## start Input data

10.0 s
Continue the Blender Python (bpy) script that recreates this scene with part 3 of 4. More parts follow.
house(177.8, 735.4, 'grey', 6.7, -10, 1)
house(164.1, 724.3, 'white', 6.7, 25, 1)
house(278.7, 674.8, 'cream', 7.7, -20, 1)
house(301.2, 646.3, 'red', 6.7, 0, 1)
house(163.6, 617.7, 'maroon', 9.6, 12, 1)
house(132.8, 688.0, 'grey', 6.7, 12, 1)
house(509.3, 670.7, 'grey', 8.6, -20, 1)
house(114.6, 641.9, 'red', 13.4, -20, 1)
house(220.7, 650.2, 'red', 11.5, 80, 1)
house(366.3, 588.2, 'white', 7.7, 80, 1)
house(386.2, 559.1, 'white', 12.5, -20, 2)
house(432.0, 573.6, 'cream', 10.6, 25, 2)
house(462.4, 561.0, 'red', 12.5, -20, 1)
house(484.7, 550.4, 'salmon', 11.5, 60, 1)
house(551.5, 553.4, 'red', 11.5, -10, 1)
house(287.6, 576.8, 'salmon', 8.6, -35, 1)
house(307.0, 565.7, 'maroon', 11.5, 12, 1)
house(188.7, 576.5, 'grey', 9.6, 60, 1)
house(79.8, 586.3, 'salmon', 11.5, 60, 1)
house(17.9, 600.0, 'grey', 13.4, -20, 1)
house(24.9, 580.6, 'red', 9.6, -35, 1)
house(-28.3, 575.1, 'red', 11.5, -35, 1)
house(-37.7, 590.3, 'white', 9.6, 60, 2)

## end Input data
## start Input data

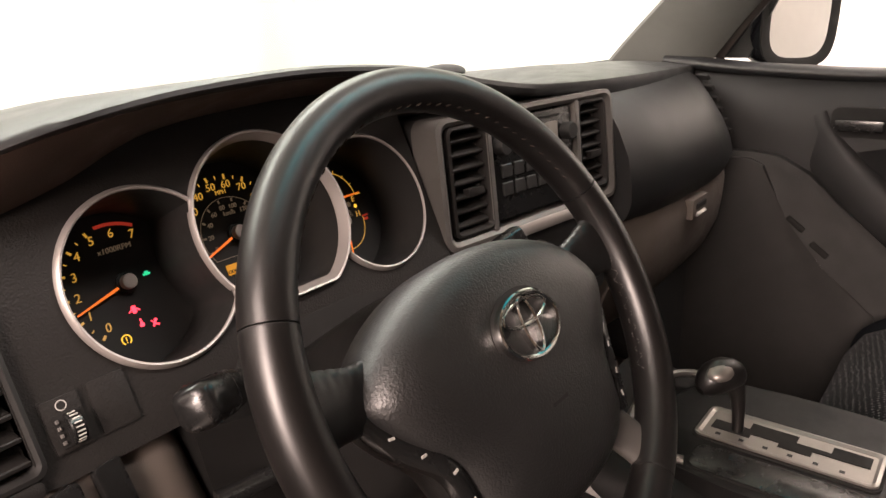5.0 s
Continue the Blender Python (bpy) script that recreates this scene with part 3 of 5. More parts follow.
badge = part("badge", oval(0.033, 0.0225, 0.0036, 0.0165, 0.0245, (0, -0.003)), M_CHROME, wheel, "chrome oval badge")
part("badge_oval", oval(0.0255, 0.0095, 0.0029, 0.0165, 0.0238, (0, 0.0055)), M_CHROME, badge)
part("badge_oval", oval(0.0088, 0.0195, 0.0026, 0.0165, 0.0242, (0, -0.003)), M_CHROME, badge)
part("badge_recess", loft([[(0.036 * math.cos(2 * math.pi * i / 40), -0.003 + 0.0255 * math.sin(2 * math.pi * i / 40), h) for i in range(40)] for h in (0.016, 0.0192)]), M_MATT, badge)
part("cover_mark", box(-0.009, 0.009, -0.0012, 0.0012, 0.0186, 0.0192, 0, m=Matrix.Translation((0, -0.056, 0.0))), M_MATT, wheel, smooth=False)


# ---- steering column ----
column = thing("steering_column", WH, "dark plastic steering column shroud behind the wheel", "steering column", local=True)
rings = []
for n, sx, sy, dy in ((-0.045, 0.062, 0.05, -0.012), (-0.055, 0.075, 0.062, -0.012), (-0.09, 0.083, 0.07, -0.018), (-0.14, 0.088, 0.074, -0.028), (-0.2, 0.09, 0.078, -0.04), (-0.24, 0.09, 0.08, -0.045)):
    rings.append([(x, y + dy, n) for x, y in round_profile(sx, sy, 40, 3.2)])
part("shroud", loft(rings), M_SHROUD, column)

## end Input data
## start Input data

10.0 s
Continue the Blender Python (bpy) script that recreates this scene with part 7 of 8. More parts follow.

## end Input data

Challenge:
In the listing above, locate the line with "5. More parts follow." and the line with "loft(rings), M_SHROUD, column)", then extract exactly those lines and every line between them, and nothing more.

Solution to the exercise:
Continue the Blender Python (bpy) script that recreates this scene with part 3 of 5. More parts follow.
badge = part("badge", oval(0.033, 0.0225, 0.0036, 0.0165, 0.0245, (0, -0.003)), M_CHROME, wheel, "chrome oval badge")
part("badge_oval", oval(0.0255, 0.0095, 0.0029, 0.0165, 0.0238, (0, 0.0055)), M_CHROME, badge)
part("badge_oval", oval(0.0088, 0.0195, 0.0026, 0.0165, 0.0242, (0, -0.003)), M_CHROME, badge)
part("badge_recess", loft([[(0.036 * math.cos(2 * math.pi * i / 40), -0.003 + 0.0255 * math.sin(2 * math.pi * i / 40), h) for i in range(40)] for h in (0.016, 0.0192)]), M_MATT, badge)
part("cover_mark", box(-0.009, 0.009, -0.0012, 0.0012, 0.0186, 0.0192, 0, m=Matrix.Translation((0, -0.056, 0.0))), M_MATT, wheel, smooth=False)


# ---- steering column ----
column = thing("steering_column", WH, "dark plastic steering column shroud behind the wheel", "steering column", local=True)
rings = []
for n, sx, sy, dy in ((-0.045, 0.062, 0.05, -0.012), (-0.055, 0.075, 0.062, -0.012), (-0.09, 0.083, 0.07, -0.018), (-0.14, 0.088, 0.074, -0.028), (-0.2, 0.09, 0.078, -0.04), (-0.24, 0.09, 0.08, -0.045)):
    rings.append([(x, y + dy, n) for x, y in round_profile(sx, sy, 40, 3.2)])
part("shroud", loft(rings), M_SHROUD, column)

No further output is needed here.